Nafaka yükümlülükleri konusunda tarafların bilinçli olması gerekir. Mahkemenin hükmettiği nafakalar yasal birer yükümlülüktür ve ödenmemesi halinde icra takibi, gecikme faizi ve hatta nafaka borcuna ilişkin tazyik hapsi gibi yaptırımlarla karşılaşılabilir. Bu nedenle nafaka ödeyecek tarafın, karara itiraz hakkı saklı kalmak kaydıyla, ödeme planını aksatmadan yerine getirmesi önemlidir. Nafaka alacaklısı taraf da ekonomik koşullar değiştiğinde artırım davası açabileceği gibi, nafaka borçlusu da şartlar ağırlaşırsa azaltma veya kaldırma talebinde bulunabilir.
Mal paylaşımı boyutunda, evlilik süresince edinilen malların envanterinin doğru çıkarılması ve hak iddialarının zamanında yapılması gerekir.

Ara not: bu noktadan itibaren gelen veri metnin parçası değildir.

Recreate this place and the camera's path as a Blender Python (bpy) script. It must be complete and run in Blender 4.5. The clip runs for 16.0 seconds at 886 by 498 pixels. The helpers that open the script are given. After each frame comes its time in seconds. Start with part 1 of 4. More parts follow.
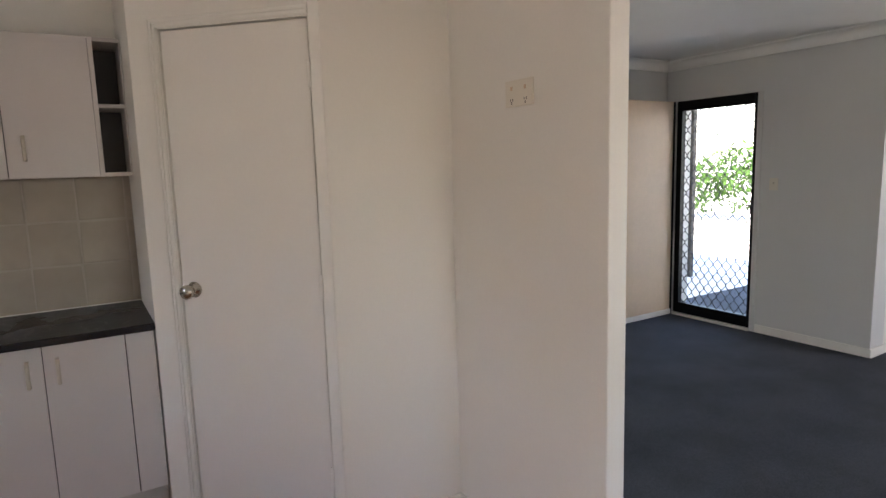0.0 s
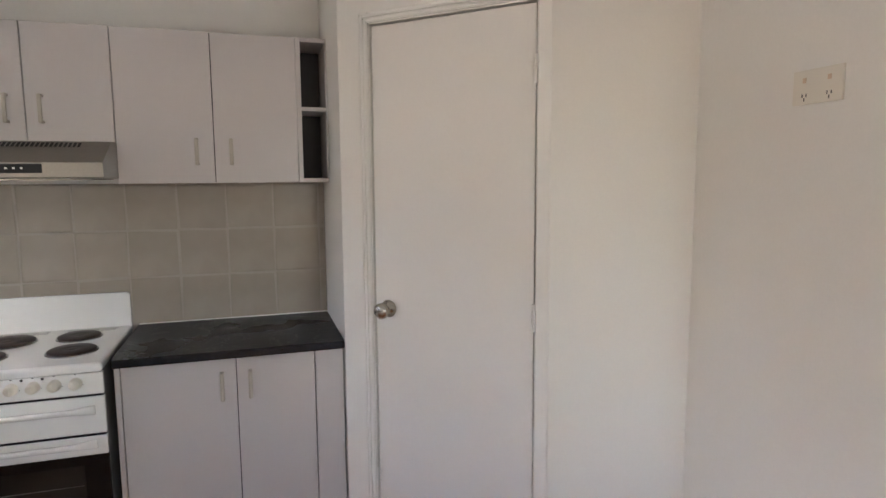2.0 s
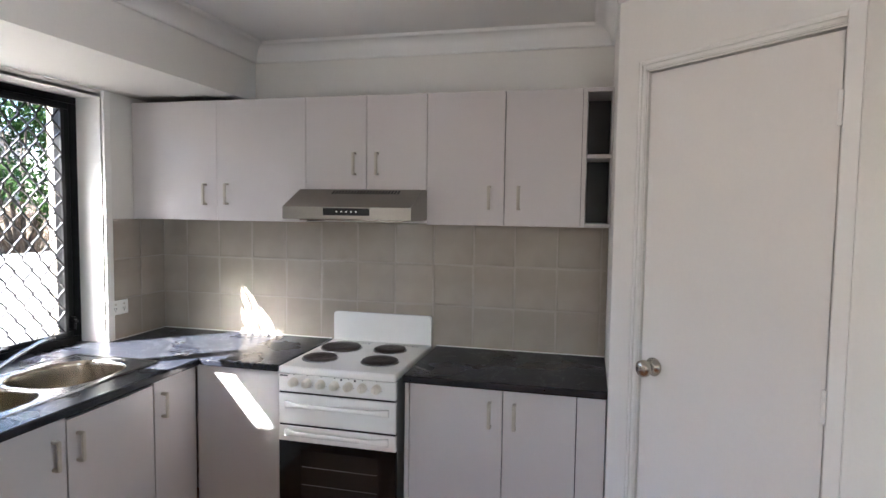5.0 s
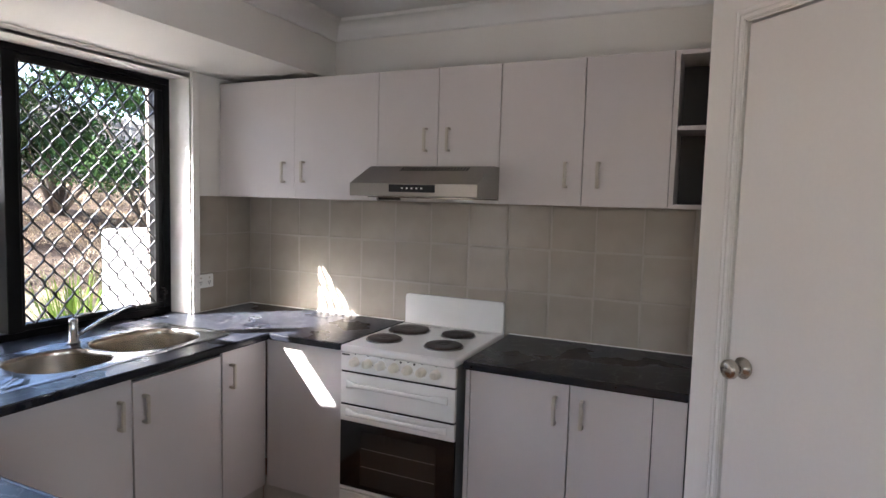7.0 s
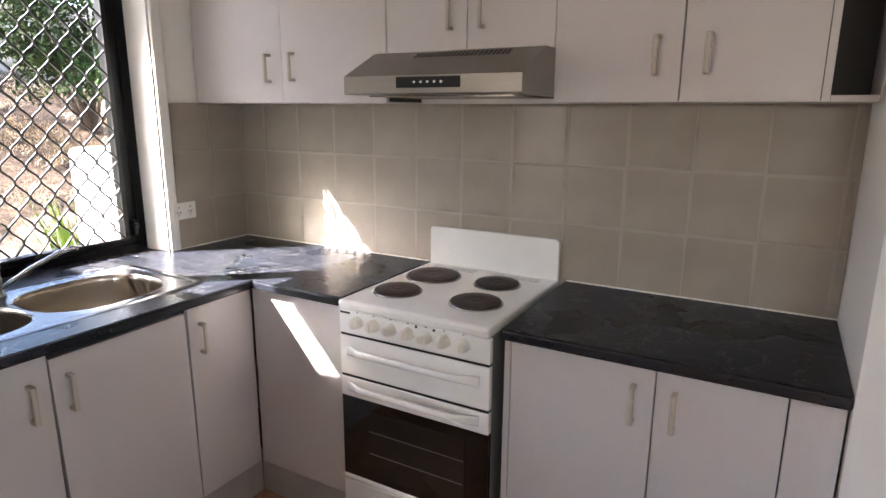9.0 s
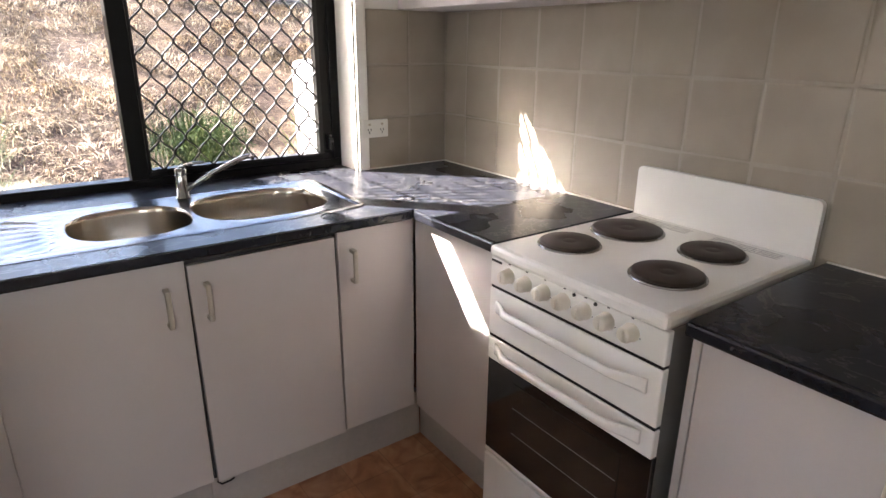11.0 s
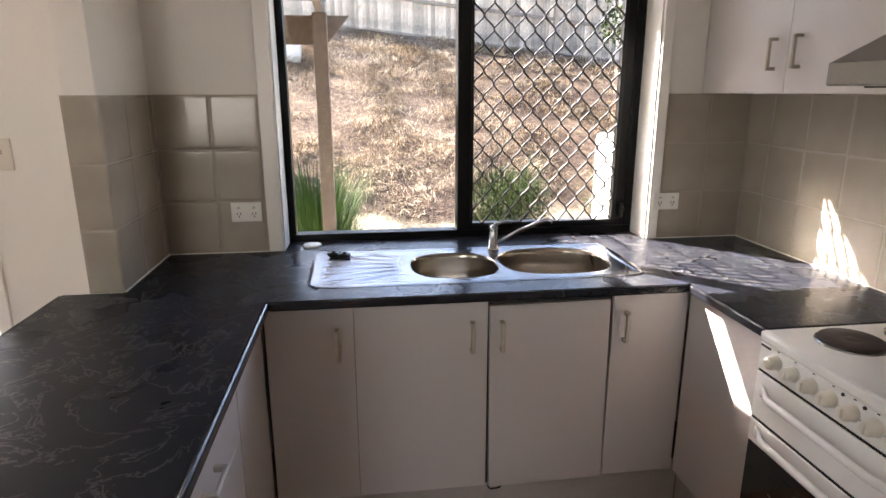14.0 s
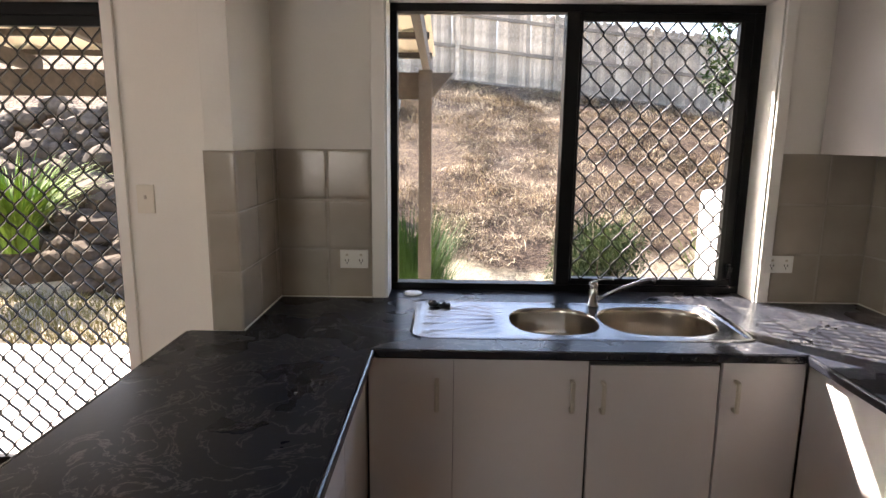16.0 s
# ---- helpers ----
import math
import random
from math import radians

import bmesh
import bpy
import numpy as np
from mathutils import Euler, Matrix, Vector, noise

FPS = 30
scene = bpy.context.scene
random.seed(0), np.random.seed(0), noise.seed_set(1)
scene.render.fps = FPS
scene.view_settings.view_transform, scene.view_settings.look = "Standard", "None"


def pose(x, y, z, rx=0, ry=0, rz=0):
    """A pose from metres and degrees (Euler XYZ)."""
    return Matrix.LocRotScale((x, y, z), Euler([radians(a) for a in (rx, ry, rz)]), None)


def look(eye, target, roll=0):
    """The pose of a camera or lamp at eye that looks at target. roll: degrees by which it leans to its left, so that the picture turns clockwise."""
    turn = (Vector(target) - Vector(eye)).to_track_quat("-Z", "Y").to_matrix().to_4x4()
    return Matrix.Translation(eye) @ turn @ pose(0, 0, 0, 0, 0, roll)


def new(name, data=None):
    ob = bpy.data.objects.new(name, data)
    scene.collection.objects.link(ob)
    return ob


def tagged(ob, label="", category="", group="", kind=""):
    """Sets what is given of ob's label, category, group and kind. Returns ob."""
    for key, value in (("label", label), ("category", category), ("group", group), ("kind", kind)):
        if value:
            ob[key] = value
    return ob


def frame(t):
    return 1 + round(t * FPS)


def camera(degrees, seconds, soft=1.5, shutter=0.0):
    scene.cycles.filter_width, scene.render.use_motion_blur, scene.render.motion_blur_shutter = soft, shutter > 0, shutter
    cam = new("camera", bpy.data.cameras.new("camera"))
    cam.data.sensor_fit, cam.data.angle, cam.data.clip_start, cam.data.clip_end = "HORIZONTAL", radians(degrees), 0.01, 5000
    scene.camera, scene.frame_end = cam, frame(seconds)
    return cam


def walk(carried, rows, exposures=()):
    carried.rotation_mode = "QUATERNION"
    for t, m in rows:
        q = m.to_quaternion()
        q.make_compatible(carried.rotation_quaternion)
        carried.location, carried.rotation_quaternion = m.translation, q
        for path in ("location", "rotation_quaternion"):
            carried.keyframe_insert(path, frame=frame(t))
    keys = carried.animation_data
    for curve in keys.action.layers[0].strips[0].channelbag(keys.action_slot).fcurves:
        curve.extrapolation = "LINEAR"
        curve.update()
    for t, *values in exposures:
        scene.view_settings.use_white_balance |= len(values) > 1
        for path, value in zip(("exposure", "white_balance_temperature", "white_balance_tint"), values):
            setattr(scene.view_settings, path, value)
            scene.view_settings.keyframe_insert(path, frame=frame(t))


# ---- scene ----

Boşanma kesinleştikten sonra mal rejiminin tasfiyesi için zamanaşımı süresi içinde dava açılması gerektiği unutulmamalıdır. Eşlerin, evlilik birliği içinde yaptıkları katkıları belgelemeleri ve gerekiyorsa mal rejimi davasında ileri sürmeleri kendi menfaatlerinedir.
Son olarak, boşanma sürecinde tarafların mümkün olduğunca sakin ve makul hareket etmeleri, çocuklar varsa onları çatışmanın dışında tutmaları tavsiye edilir. Hukuki hakların etkin biçimde kullanılabilmesi için uzman bir boşanma avukatından danışmanlık almak faydalı olacaktır. Boşanma hukukundaki yasal düzenlemeler ve Yargıtay içtihatları zaman içerisinde değişiklik gösterebilir; bu nedenle güncel gelişmelerin takibi önem arz eder. Tüm bu hususlara dikkat edildiğinde, boşanma süreci daha öngörülebilir ve yönetilebilir olacak, taraflar açısından yeni hayatlarına sağlıklı bir başlangıç yapma imkanı doğacaktır.